===== Collected material =====

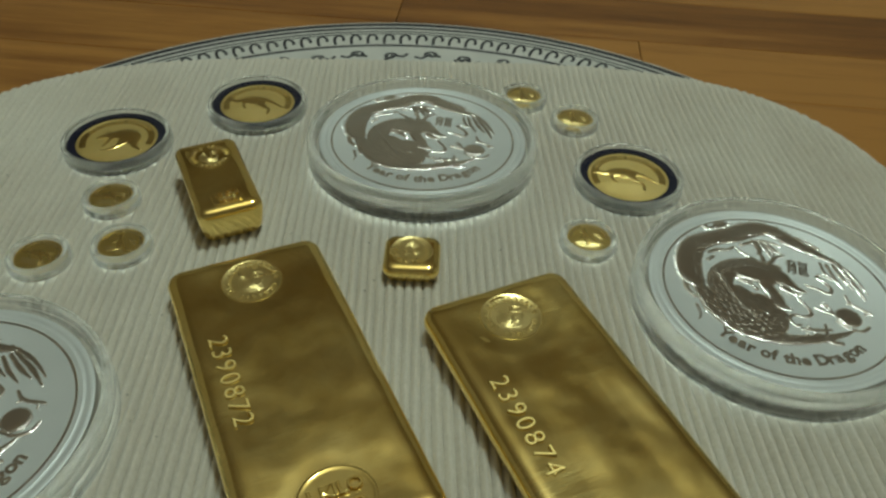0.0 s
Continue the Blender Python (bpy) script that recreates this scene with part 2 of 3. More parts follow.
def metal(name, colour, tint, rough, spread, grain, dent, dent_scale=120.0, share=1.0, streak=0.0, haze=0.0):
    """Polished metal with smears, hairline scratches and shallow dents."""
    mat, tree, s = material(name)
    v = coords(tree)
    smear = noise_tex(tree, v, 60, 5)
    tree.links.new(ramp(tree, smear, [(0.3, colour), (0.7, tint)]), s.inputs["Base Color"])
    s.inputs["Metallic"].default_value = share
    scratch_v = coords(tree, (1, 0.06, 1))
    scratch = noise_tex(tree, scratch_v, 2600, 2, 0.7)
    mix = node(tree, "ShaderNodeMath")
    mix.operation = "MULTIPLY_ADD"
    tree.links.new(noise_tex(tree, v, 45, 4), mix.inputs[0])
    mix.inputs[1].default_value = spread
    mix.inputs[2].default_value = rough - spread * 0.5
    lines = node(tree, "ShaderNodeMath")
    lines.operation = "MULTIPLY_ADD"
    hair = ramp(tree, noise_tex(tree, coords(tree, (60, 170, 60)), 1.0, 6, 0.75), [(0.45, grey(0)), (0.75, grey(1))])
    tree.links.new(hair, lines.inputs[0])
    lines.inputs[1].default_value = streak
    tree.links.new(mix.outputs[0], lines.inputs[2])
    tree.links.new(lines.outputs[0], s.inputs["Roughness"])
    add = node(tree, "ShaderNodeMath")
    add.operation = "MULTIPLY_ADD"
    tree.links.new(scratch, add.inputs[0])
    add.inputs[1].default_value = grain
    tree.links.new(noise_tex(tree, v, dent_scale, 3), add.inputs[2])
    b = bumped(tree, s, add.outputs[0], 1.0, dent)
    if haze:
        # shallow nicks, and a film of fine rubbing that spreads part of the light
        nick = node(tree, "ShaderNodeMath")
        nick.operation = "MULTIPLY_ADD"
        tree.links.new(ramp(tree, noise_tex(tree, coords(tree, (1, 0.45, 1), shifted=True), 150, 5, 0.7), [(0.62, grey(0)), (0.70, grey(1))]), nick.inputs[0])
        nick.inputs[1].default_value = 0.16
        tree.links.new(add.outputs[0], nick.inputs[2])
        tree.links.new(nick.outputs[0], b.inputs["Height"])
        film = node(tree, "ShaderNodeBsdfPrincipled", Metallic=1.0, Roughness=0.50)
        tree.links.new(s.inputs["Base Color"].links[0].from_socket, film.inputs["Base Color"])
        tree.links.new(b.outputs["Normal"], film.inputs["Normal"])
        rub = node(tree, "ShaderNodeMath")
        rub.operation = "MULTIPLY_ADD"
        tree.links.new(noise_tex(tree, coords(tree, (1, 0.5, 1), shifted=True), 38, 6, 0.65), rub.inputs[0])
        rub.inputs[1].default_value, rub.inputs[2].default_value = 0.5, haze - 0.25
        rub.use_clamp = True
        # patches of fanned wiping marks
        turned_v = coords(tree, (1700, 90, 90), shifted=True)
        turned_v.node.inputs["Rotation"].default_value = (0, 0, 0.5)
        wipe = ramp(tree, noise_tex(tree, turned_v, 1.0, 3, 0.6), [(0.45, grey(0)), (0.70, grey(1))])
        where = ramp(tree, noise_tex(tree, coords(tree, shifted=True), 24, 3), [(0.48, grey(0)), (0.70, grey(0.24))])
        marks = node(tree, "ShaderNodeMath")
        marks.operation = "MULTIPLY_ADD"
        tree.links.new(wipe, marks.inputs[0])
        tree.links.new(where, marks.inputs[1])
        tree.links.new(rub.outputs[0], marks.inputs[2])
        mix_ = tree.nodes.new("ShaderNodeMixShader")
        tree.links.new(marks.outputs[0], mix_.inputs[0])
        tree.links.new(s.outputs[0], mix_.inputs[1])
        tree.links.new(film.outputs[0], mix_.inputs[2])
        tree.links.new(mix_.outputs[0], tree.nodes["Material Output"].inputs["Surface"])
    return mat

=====

# What is required
Copy each line of the data above that holds "with".

# Response to this task
Continue the Blender Python (bpy) script that recreates this scene with part 2 of 3. More parts follow.
    """Polished metal with smears, hairline scratches and shallow dents."""